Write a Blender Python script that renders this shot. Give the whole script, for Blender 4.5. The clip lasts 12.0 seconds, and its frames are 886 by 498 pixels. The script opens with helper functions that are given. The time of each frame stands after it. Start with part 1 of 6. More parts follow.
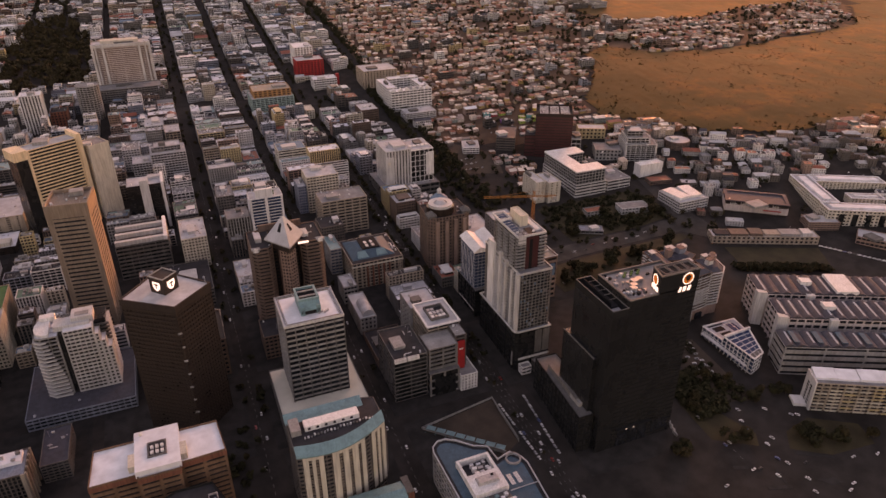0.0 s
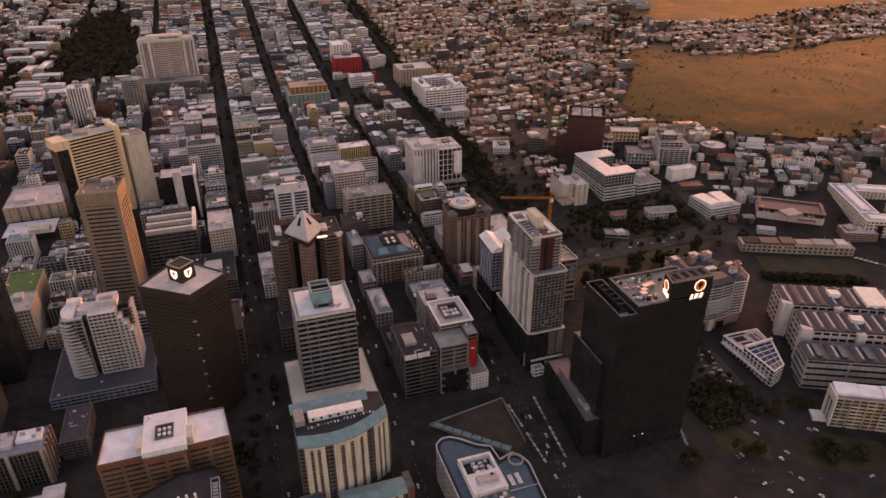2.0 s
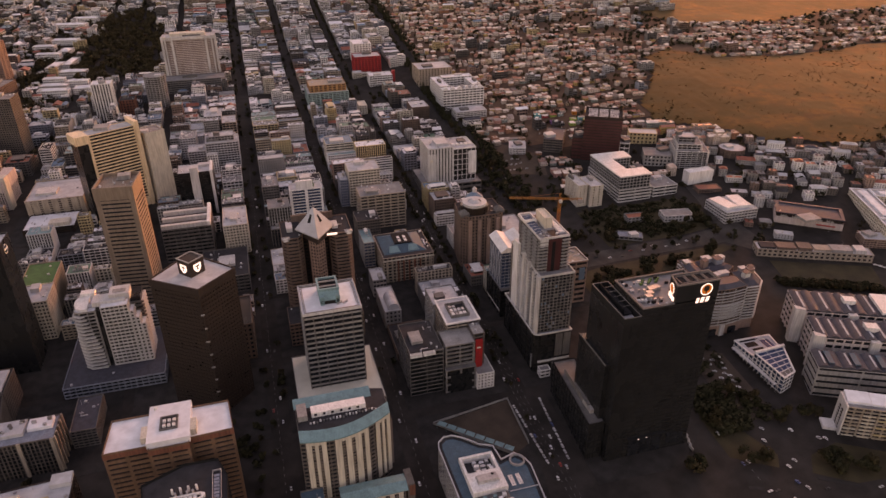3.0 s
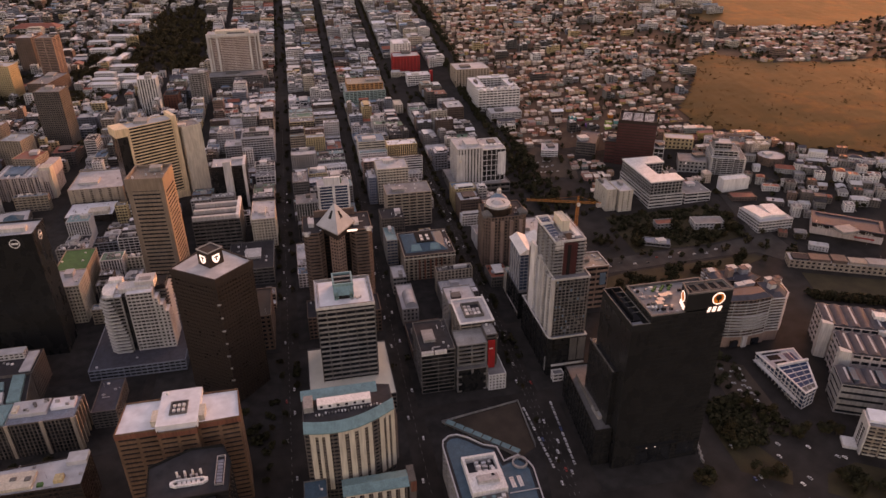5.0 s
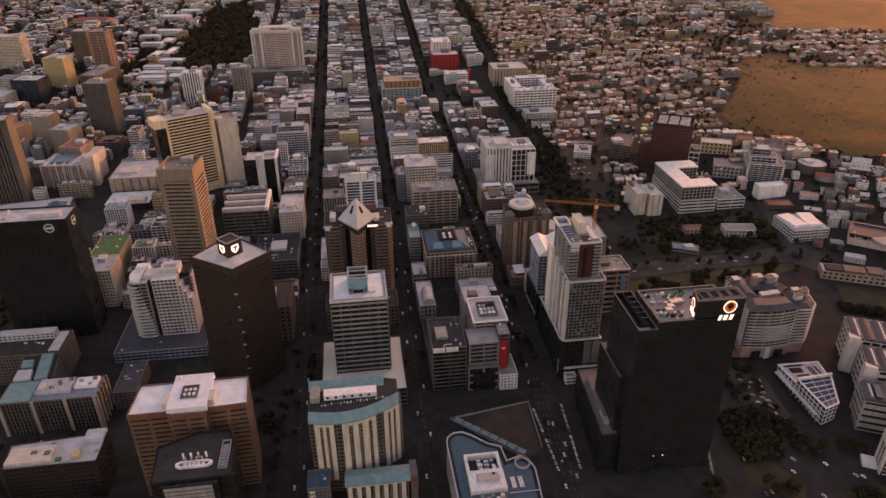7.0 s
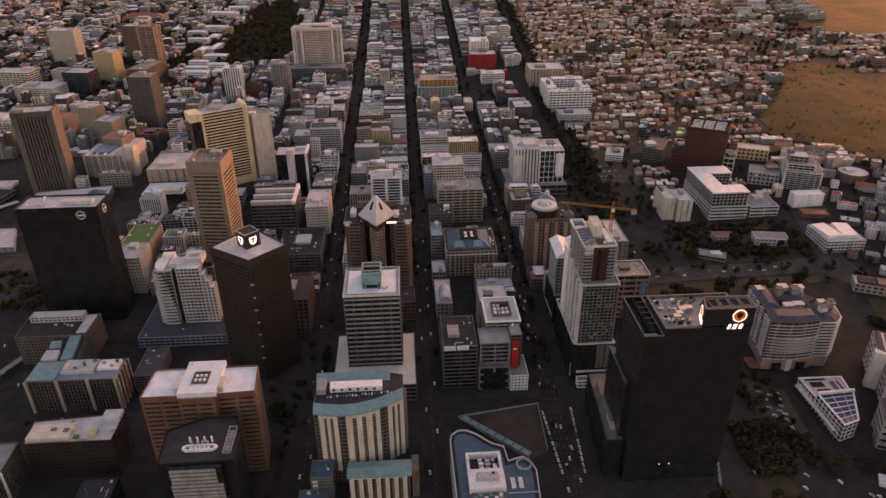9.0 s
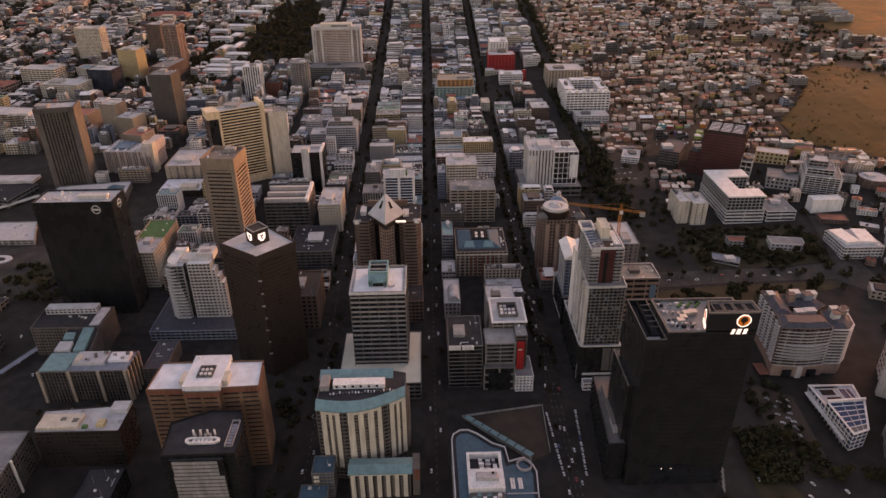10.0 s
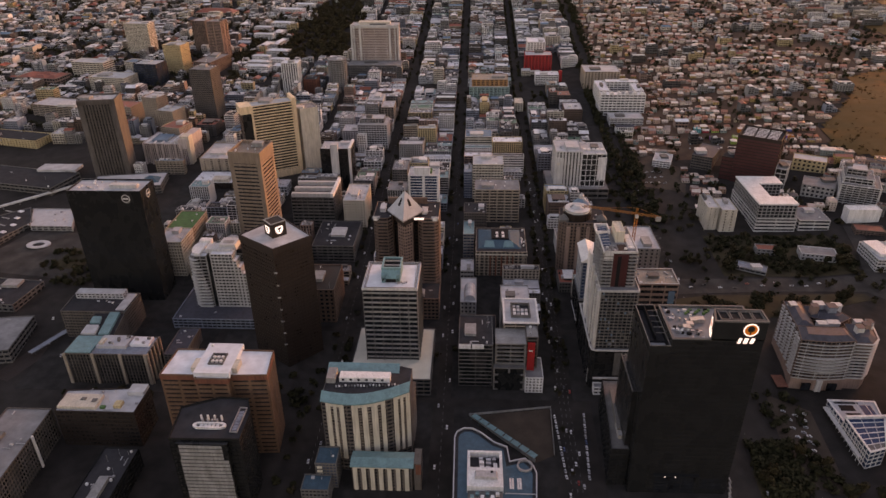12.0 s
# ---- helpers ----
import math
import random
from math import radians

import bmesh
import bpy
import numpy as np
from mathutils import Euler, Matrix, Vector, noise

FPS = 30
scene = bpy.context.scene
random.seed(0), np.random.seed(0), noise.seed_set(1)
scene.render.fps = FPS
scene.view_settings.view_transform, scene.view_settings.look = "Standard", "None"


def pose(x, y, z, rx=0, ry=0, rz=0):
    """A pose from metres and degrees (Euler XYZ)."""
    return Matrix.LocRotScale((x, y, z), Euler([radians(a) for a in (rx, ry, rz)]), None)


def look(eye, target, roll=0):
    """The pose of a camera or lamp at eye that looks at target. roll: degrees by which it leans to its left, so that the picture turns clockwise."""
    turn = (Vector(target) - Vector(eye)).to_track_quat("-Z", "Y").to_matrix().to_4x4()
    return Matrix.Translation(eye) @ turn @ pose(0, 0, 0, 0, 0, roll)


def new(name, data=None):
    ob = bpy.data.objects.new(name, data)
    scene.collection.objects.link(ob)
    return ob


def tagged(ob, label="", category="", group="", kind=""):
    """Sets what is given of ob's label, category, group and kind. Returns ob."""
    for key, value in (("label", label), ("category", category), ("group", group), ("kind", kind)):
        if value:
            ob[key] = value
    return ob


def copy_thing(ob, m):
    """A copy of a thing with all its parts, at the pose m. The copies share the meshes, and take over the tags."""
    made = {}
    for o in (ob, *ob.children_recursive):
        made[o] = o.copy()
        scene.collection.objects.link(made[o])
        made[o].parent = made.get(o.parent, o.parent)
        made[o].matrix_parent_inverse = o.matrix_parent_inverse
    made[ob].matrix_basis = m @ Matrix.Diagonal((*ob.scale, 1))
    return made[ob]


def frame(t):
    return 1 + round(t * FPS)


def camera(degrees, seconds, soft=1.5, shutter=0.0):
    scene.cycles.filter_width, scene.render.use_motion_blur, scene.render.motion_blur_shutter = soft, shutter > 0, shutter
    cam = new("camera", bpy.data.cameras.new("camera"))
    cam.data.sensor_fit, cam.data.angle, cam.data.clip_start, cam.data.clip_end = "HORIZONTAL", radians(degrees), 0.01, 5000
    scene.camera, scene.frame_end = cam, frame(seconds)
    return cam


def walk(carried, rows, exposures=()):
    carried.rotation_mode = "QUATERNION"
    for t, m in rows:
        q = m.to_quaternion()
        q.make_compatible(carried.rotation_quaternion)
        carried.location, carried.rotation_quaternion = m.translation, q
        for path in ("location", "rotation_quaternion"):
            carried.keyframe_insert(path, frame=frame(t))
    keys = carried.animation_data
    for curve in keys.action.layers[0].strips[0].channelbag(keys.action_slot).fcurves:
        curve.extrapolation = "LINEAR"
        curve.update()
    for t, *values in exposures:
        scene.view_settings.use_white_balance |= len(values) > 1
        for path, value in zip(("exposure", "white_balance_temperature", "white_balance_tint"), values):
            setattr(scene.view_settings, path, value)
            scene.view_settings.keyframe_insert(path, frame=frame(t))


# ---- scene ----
cam = camera(65.6, 12.0, soft=1.5)
METRES, EYE, TILT, LEAN, TURN = 159.03, 405.0, 0.0, 0.0, -22.2
ROWS = [
    (0.0, 0.0, 0.0, 0.0, -0.09, -28.4, 0.17),
    (0.5, 0.0382, -0.0033, 0.0003, 0.87, -28.41, 0.19),
    (1.0, 0.0809, -0.0068, 0.0007, 1.92, -28.42, 0.2),
    (1.5, 0.1198, -0.0092, 0.0012, 2.91, -28.42, 0.21),
    (2.0, 0.1618, -0.0113, 0.0014, 3.97, -28.42, 0.23),
    (2.5, 0.2016, -0.0125, 0.0022, 4.98, -28.43, 0.24),
    (3.0, 0.2443, -0.0129, 0.0024, 6.07, -28.44, 0.25),
    (5.0, 0.4108, -0.0067, 0.004, 10.28, -28.37, 0.33),
    (5.5, 0.4512, -0.0037, 0.0044, 11.31, -28.37, 0.34),
    (6.0, 0.4943, 0.0008, 0.0051, 12.4, -28.41, 0.36),
    (6.5, 0.5345, 0.0058, 0.0053, 13.43, -28.42, 0.37),
    (7.0, 0.5784, 0.0116, 0.0057, 14.53, -28.43, 0.39),
    (9.0, 0.7429, 0.0403, 0.0083, 18.64, -28.45, 0.46),
    (9.5, 0.7829, 0.0498, 0.0084, 19.63, -28.44, 0.48),
    (10.0, 0.8259, 0.0605, 0.0085, 20.7, -28.42, 0.5),
    (10.5, 0.8655, 0.071, 0.0085, 21.67, -28.43, 0.52),
    (11.0, 0.9074, 0.0829, 0.0084, 22.72, -28.41, 0.54),
    (11.5, 0.9461, 0.095, 0.008, 23.68, -28.42, 0.55),
    (12.0, 0.9873, 0.1045, 0.0122, 24.73, -28.44, 0.56),
]
walk(cam, [(t, pose(0, 0, EYE, TILT, LEAN, TURN) @ pose(METRES * x, METRES * y, METRES * z, 90 + pitch, roll, yaw)) for t, x, y, z, yaw, pitch, roll in ROWS],
     exposures=[(0.0, 1.63, 10700, 58), (6.0, 1.62, 10300, 55), (12.0, 1.56, 9400, 47)])

# world: low evening sun ahead, beyond the hillside
SUN_AZ, SUN_EL = 42.0, 8.0
world = bpy.data.worlds.new("evening_sky")
scene.world = world
world.use_nodes = True
wn = world.node_tree
sky = wn.nodes.new("ShaderNodeTexSky")
sky.sky_type = "NISHITA"
sky.sun_disc = False
sky.sun_elevation, sky.sun_rotation = radians(SUN_EL), radians(SUN_AZ)
sky.altitude, sky.air_density, sky.dust_density, sky.ozone_density = 100, 1.2, 1.6, 1.4
wn.links.new(sky.outputs[0], wn.nodes["Background"].inputs[0])
wn.nodes["Background"].inputs[1].default_value = 0.15
sun = new("sun", bpy.data.lights.new("sun", "SUN"))
sun.data.energy, sun.data.angle, sun.data.color = 0.5, radians(18.0), (1.0, 0.24, 0.05)
sun_way = Vector((math.sin(radians(SUN_AZ)) * math.cos(radians(SUN_EL)), math.cos(radians(SUN_AZ)) * math.cos(radians(SUN_EL)), math.sin(radians(SUN_EL))))
sun.matrix_world = look(sun_way * 900, (0, 0, 0))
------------
__EXERCISE OBJECTIVE__.
Make an exact copy of all the material, but keep the pictures out of it.

__REPLY__.
Write a Blender Python script that renders this shot. Give the whole script, for Blender 4.5. The clip lasts 12.0 seconds, and its frames are 886 by 498 pixels. The script opens with helper functions that are given. The time of each frame stands after it. Start with part 1 of 6. More parts follow.
0.0 s
2.0 s
3.0 s
5.0 s
7.0 s
9.0 s
10.0 s
12.0 s
# ---- helpers ----
import math
import random
from math import radians

import bmesh
import bpy
import numpy as np
from mathutils import Euler, Matrix, Vector, noise

FPS = 30
scene = bpy.context.scene
random.seed(0), np.random.seed(0), noise.seed_set(1)
scene.render.fps = FPS
scene.view_settings.view_transform, scene.view_settings.look = "Standard", "None"


def pose(x, y, z, rx=0, ry=0, rz=0):
    """A pose from metres and degrees (Euler XYZ)."""
    return Matrix.LocRotScale((x, y, z), Euler([radians(a) for a in (rx, ry, rz)]), None)


def look(eye, target, roll=0):
    """The pose of a camera or lamp at eye that looks at target. roll: degrees by which it leans to its left, so that the picture turns clockwise."""
    turn = (Vector(target) - Vector(eye)).to_track_quat("-Z", "Y").to_matrix().to_4x4()
    return Matrix.Translation(eye) @ turn @ pose(0, 0, 0, 0, 0, roll)


def new(name, data=None):
    ob = bpy.data.objects.new(name, data)
    scene.collection.objects.link(ob)
    return ob


def tagged(ob, label="", category="", group="", kind=""):
    """Sets what is given of ob's label, category, group and kind. Returns ob."""
    for key, value in (("label", label), ("category", category), ("group", group), ("kind", kind)):
        if value:
            ob[key] = value
    return ob


def copy_thing(ob, m):
    """A copy of a thing with all its parts, at the pose m. The copies share the meshes, and take over the tags."""
    made = {}
    for o in (ob, *ob.children_recursive):
        made[o] = o.copy()
        scene.collection.objects.link(made[o])
        made[o].parent = made.get(o.parent, o.parent)
        made[o].matrix_parent_inverse = o.matrix_parent_inverse
    made[ob].matrix_basis = m @ Matrix.Diagonal((*ob.scale, 1))
    return made[ob]


def frame(t):
    return 1 + round(t * FPS)


def camera(degrees, seconds, soft=1.5, shutter=0.0):
    scene.cycles.filter_width, scene.render.use_motion_blur, scene.render.motion_blur_shutter = soft, shutter > 0, shutter
    cam = new("camera", bpy.data.cameras.new("camera"))
    cam.data.sensor_fit, cam.data.angle, cam.data.clip_start, cam.data.clip_end = "HORIZONTAL", radians(degrees), 0.01, 5000
    scene.camera, scene.frame_end = cam, frame(seconds)
    return cam


def walk(carried, rows, exposures=()):
    carried.rotation_mode = "QUATERNION"
    for t, m in rows:
        q = m.to_quaternion()
        q.make_compatible(carried.rotation_quaternion)
        carried.location, carried.rotation_quaternion = m.translation, q
        for path in ("location", "rotation_quaternion"):
            carried.keyframe_insert(path, frame=frame(t))
    keys = carried.animation_data
    for curve in keys.action.layers[0].strips[0].channelbag(keys.action_slot).fcurves:
        curve.extrapolation = "LINEAR"
        curve.update()
    for t, *values in exposures:
        scene.view_settings.use_white_balance |= len(values) > 1
        for path, value in zip(("exposure", "white_balance_temperature", "white_balance_tint"), values):
            setattr(scene.view_settings, path, value)
            scene.view_settings.keyframe_insert(path, frame=frame(t))


# ---- scene ----
cam = camera(65.6, 12.0, soft=1.5)
METRES, EYE, TILT, LEAN, TURN = 159.03, 405.0, 0.0, 0.0, -22.2
ROWS = [
    (0.0, 0.0, 0.0, 0.0, -0.09, -28.4, 0.17),
    (0.5, 0.0382, -0.0033, 0.0003, 0.87, -28.41, 0.19),
    (1.0, 0.0809, -0.0068, 0.0007, 1.92, -28.42, 0.2),
    (1.5, 0.1198, -0.0092, 0.0012, 2.91, -28.42, 0.21),
    (2.0, 0.1618, -0.0113, 0.0014, 3.97, -28.42, 0.23),
    (2.5, 0.2016, -0.0125, 0.0022, 4.98, -28.43, 0.24),
    (3.0, 0.2443, -0.0129, 0.0024, 6.07, -28.44, 0.25),
    (5.0, 0.4108, -0.0067, 0.004, 10.28, -28.37, 0.33),
    (5.5, 0.4512, -0.0037, 0.0044, 11.31, -28.37, 0.34),
    (6.0, 0.4943, 0.0008, 0.0051, 12.4, -28.41, 0.36),
    (6.5, 0.5345, 0.0058, 0.0053, 13.43, -28.42, 0.37),
    (7.0, 0.5784, 0.0116, 0.0057, 14.53, -28.43, 0.39),
    (9.0, 0.7429, 0.0403, 0.0083, 18.64, -28.45, 0.46),
    (9.5, 0.7829, 0.0498, 0.0084, 19.63, -28.44, 0.48),
    (10.0, 0.8259, 0.0605, 0.0085, 20.7, -28.42, 0.5),
    (10.5, 0.8655, 0.071, 0.0085, 21.67, -28.43, 0.52),
    (11.0, 0.9074, 0.0829, 0.0084, 22.72, -28.41, 0.54),
    (11.5, 0.9461, 0.095, 0.008, 23.68, -28.42, 0.55),
    (12.0, 0.9873, 0.1045, 0.0122, 24.73, -28.44, 0.56),
]
walk(cam, [(t, pose(0, 0, EYE, TILT, LEAN, TURN) @ pose(METRES * x, METRES * y, METRES * z, 90 + pitch, roll, yaw)) for t, x, y, z, yaw, pitch, roll in ROWS],
     exposures=[(0.0, 1.63, 10700, 58), (6.0, 1.62, 10300, 55), (12.0, 1.56, 9400, 47)])

# world: low evening sun ahead, beyond the hillside
SUN_AZ, SUN_EL = 42.0, 8.0
world = bpy.data.worlds.new("evening_sky")
scene.world = world
world.use_nodes = True
wn = world.node_tree
sky = wn.nodes.new("ShaderNodeTexSky")
sky.sky_type = "NISHITA"
sky.sun_disc = False
sky.sun_elevation, sky.sun_rotation = radians(SUN_EL), radians(SUN_AZ)
sky.altitude, sky.air_density, sky.dust_density, sky.ozone_density = 100, 1.2, 1.6, 1.4
wn.links.new(sky.outputs[0], wn.nodes["Background"].inputs[0])
wn.nodes["Background"].inputs[1].default_value = 0.15
sun = new("sun", bpy.data.lights.new("sun", "SUN"))
sun.data.energy, sun.data.angle, sun.data.color = 0.5, radians(18.0), (1.0, 0.24, 0.05)
sun_way = Vector((math.sin(radians(SUN_AZ)) * math.cos(radians(SUN_EL)), math.cos(radians(SUN_AZ)) * math.cos(radians(SUN_EL)), math.sin(radians(SUN_EL))))
sun.matrix_world = look(sun_way * 900, (0, 0, 0))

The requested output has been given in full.